Uris was married three times. His first wife was Betty Beck, whom he married in 1945. They had three children before divorcing in 1968. He then married Marjorie Edwards in 1968, who committed suicide by gunshot the following year.[17][18]
His third and last wife was photographer Jill Peabody, daughter of Frances Gleason and Alfred Peabody of Boston.[19] They had two children. They married in 1970, when Jill was 22 years old and he was 45.[20][21] He and wife Jill worked together on his book Ireland: A Terrible Beauty, for which she provided illustrations and on Jerusalem: A Song of Songs.[18][22] They divorced in 1988, and soon after Uris settled in New York City.[23]
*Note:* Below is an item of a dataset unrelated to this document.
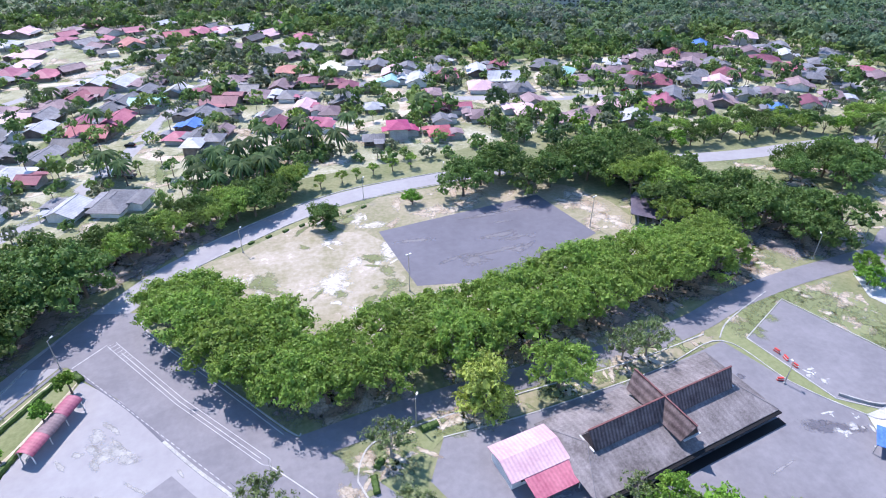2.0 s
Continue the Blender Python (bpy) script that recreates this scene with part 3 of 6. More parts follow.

Leon Uris died of kidney failure at his Long Island home on Shelter Island in 2003, aged 78.[4] His papers can be found at the Harry Ransom Center, University of Texas in Austin, where the University of Texas Press published a literary biography about him.[24] The collection includes all of Uris's novels, with the exception of The Haj and Mitla Pass, as well as manuscripts for the screenplay Gunfight at the O.K. Corral.[16] He was survived by his five children and two grandchildren.[23]